By Wolfgang Keller
Originally written 2018-05-08
Last modified 2018-05-09
A really interesting change just happened in the Intel documentation: At https://software.intel.com/en-us/articles/intel-sdm [visited 2018-05-08T22:38:31Z] there was an update to “Combined Volume Set of Intel® 64 and IA-32 Architectures Software Developer’s Manuals”:
“At present, downloadable PDFs of all volumes are at version 067.”,
while before the revision number was 066. This is so far not interesting, since Intel updates this documentation about every two months. Interesting is the fact that now the 0xF1 opcode is documented for the first time. The instruction has now been given the name INT1. This all can be checked by reading the “Intel® 64 and IA-32 architectures software developer's manual documentation changes” PDF, which is linked at this website (direct link: https://software.intel.com/sites/default/files/managed/3d/49/252046-sdm-change-document.pdf [visited 2018-05-08T22:40:54Z]). Since with Intel's next revision of the “Intel® 64 and IA-32 architectures software developer's manual documentation changes” document, the description of these changes will disappear, I mirrored this document (local copy).
Just one additional information to enable you to categorize all this information better: At slide 8 of Christopher Domas' Blackhat 2017 talk “Breaking the x86 ISA” (https://www.blackhat.com/docs/us-17/thursday/us-17-Domas-Breaking-The-x86-ISA.pdf [visited 2018-05-08T22:30:53Z]), this instruction is explicitly mentioned as undocumented and referred to as ICEBP.
For your convenience concerning the “Breaking the x86 ISA” talk: under https://www.blackhat.com/docs/us-17/thursday/us-17-Domas-Breaking-The-x86-Instruction-Set-wp.pdf [visited 2018-05-08T22:31:24Z], you can find the corresponding paper.

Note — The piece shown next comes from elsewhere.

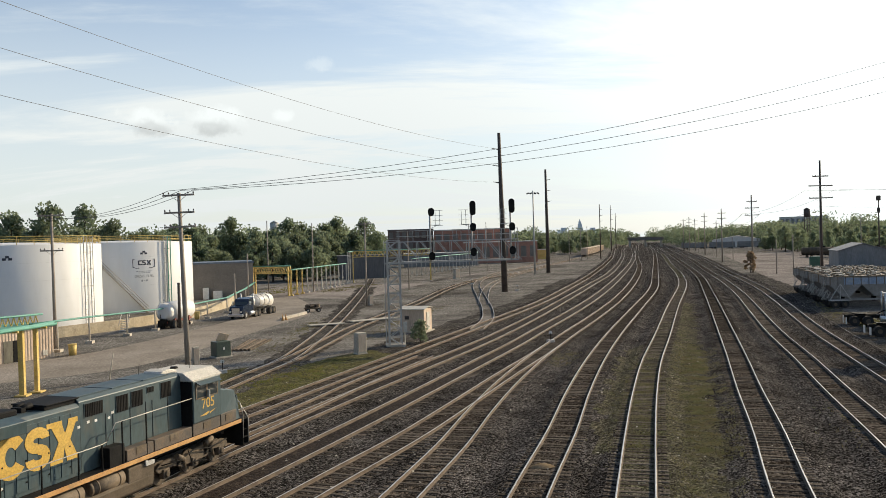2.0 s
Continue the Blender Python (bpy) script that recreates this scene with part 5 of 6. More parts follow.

I was asked what this INT1/ICEBP instruction does: It simply triggers an interrupt 1. This interrupt is used by In Circuit Emulators (ICEs). Here are some links about this topic [all visited 2018-05-09T09:12:36Z]:
According to the first link this opcode already existed in the 80386, which according to Wikipedia [visited 2018-05-09T09:18:09Z] came out in October 1985. So this opcode has been undocumented for more than 30 years. So what could the reason for Intel's sudden openness concerning this opcode be?